Widespread discrimination and intolerance persists across the EU

The main results of the Second European Union Minorities and Discrimination Survey highlight the need for specific and stronger measures to provide legal protection against discrimination, coupled with effective sanctions

The main results of the Second European Union Minorities and Discrimination Survey (EU-MIDIS II) were published by the European Agency for Fundamental Rights (FRA) today, and highlight the need for specific and stronger measures to provide legal protection against discrimination, coupled with effective sanctions.

Conducted by Ipsos, and carried out in all 28 EU member states, the survey asked about experiences of discrimination, harassment, police stops, and rights awareness, as well as markers of integration, such as the sense of belonging and trust in public institutions, and openness towards other groups.

Some of the key findings include:

  • 38% of respondents were discriminated against over the last five years with North Africans (45%), Roma (41%) and Sub-Saharan Africans (39%) particularly affected. Discrimination was greatest when it came to looking for work (29%).
  • 31% of second-generation immigrant respondents experienced hate-motivated harassment in the last year. 50% of these victims were harassed at least six times in that year;
  • Fewer minority members (61%) completed at least upper secondary education compared to the general population (74%). This reduces their employment chances.

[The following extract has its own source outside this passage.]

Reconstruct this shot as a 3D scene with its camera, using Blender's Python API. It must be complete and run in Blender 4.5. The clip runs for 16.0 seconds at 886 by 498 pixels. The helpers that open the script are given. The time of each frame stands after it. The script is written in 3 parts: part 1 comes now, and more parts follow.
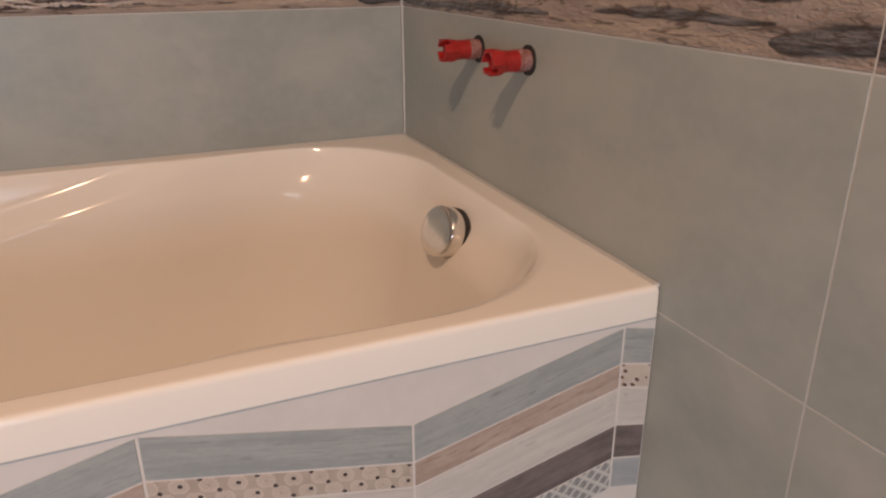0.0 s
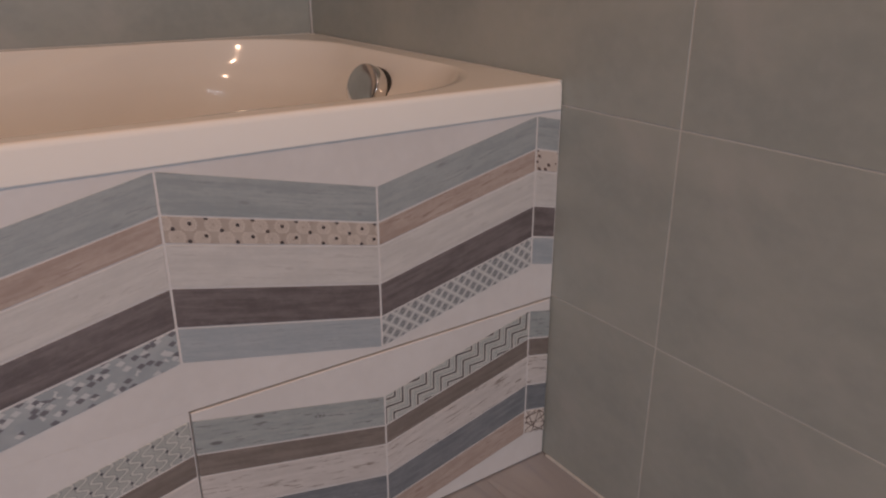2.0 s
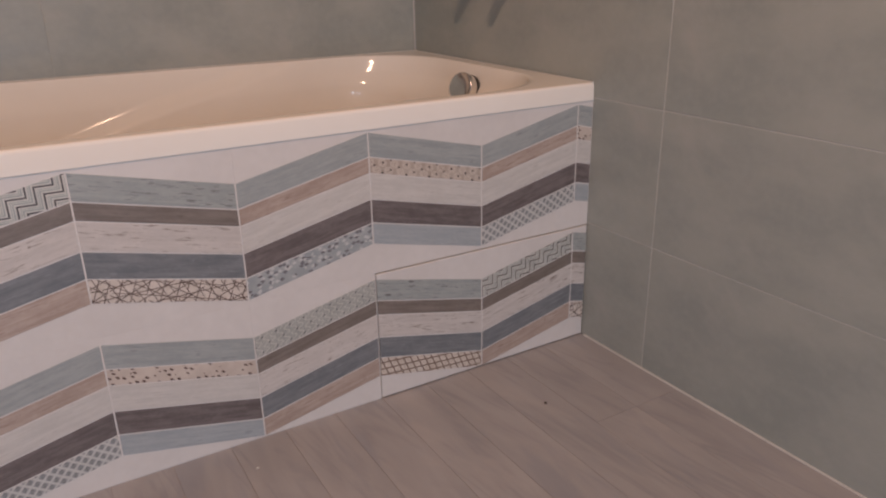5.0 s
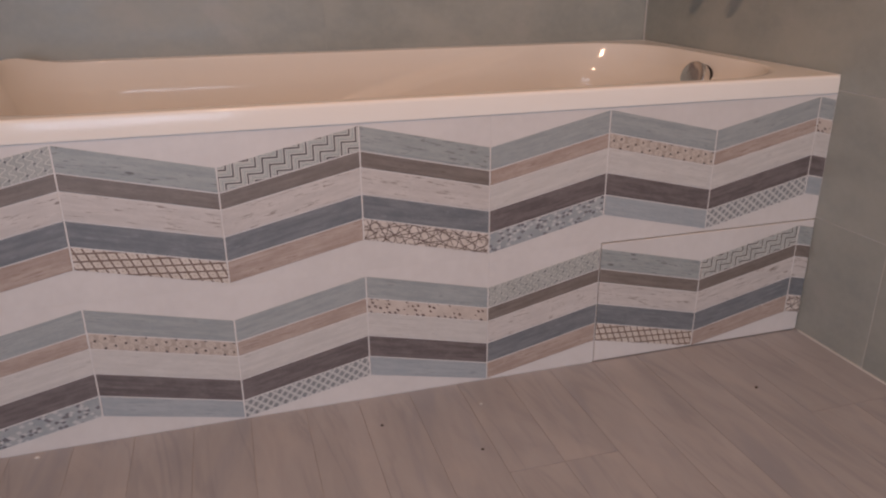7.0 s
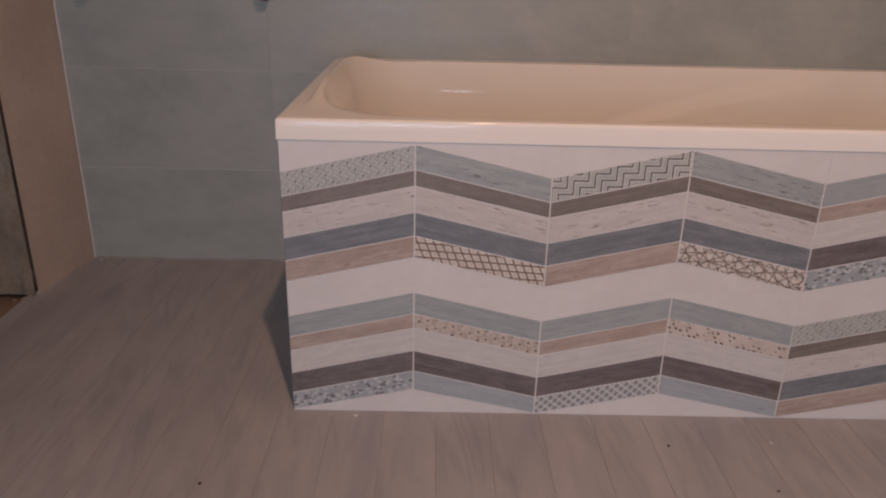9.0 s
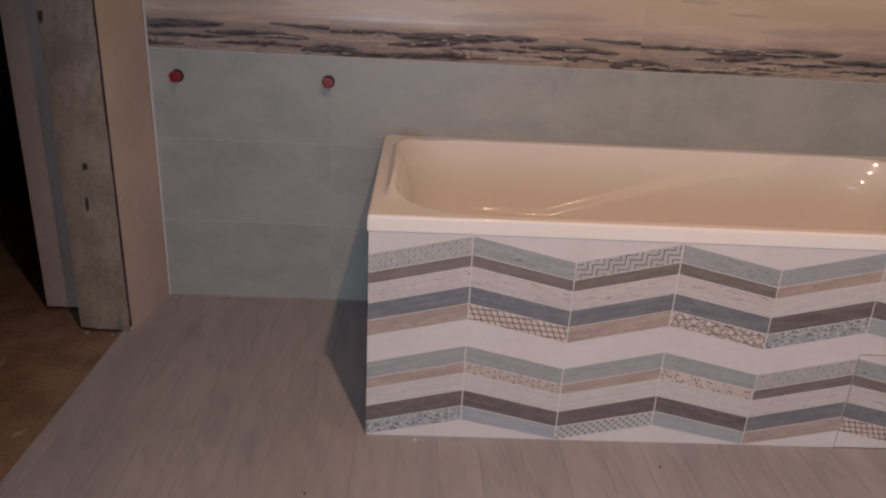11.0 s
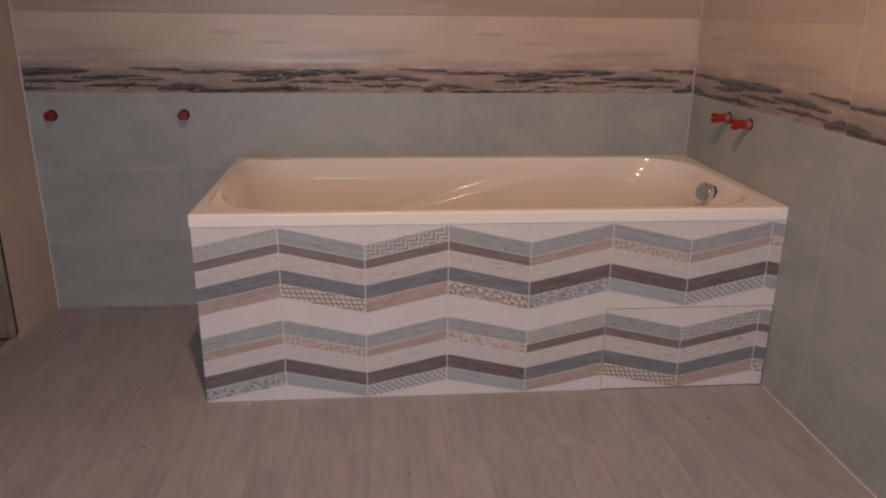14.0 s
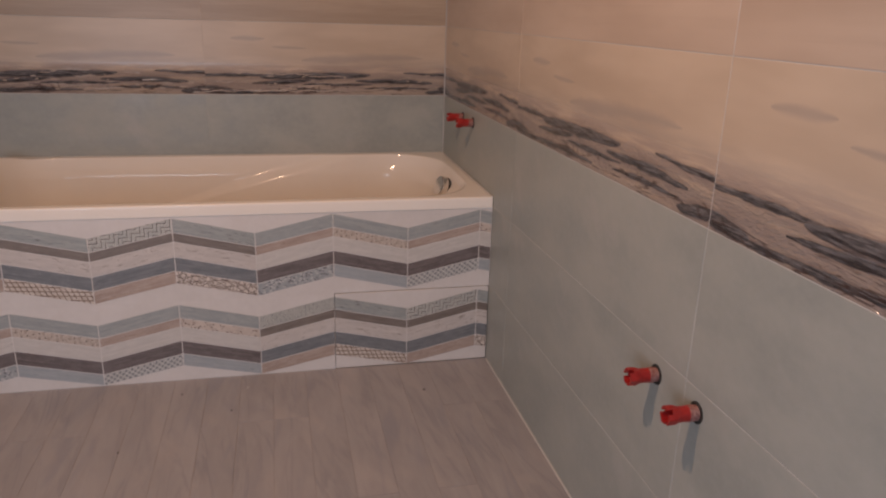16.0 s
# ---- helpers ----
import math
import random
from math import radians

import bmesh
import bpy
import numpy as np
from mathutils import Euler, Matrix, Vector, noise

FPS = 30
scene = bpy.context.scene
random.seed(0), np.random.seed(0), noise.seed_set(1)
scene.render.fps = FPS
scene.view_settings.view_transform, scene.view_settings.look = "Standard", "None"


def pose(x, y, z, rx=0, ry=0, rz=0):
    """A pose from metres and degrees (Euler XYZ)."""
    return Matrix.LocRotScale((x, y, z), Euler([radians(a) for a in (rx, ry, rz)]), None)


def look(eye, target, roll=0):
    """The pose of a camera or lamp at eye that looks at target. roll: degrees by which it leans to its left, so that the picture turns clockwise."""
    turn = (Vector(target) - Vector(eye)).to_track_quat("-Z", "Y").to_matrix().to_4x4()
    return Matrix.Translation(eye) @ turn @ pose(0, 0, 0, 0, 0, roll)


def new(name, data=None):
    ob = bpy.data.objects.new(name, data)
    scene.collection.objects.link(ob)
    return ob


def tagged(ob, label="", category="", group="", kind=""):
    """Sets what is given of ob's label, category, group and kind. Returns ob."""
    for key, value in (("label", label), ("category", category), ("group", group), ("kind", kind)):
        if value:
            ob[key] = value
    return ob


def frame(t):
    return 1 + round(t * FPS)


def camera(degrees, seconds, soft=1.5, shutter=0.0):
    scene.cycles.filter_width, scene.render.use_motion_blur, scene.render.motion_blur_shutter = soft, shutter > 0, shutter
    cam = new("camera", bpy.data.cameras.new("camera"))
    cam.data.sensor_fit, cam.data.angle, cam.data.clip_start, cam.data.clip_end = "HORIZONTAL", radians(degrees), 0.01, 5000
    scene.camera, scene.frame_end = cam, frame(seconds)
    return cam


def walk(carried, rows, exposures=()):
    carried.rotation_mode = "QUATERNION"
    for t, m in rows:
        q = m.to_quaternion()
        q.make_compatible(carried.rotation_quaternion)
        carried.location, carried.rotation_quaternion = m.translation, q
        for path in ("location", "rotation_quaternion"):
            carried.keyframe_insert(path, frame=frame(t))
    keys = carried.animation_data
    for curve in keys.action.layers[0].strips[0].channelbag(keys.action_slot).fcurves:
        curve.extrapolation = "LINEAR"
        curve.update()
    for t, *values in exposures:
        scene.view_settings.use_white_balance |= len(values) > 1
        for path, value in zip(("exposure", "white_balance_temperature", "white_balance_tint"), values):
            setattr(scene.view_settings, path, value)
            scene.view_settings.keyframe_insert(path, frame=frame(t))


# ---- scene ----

In addition, 88% of ethnic discrimination, 90% of hate-motivated harassment and 72% of hate-motivated violence were not reported, indicating that much stronger outreach is needed to encourage victims to come report incidents, while law enforcement and equality bodies need the right tools to deal with these reports effectively.

Technical Note

  • This report is part of an EU-wide survey of 25,500 people with an immigrant or ethnic minority background, including Roma and Russians, in all 28 EU Member States.
  • It was conducted by Ipsos on behalf of FRA and builds on FRA’s first such survey, conducted in 2008.
  • Interviews were conducted face to face between September 2015 and September 2016.
  • FRA is the EU’s independent body for delivering fundamental rights assistance and expertise to the EU and its Member States.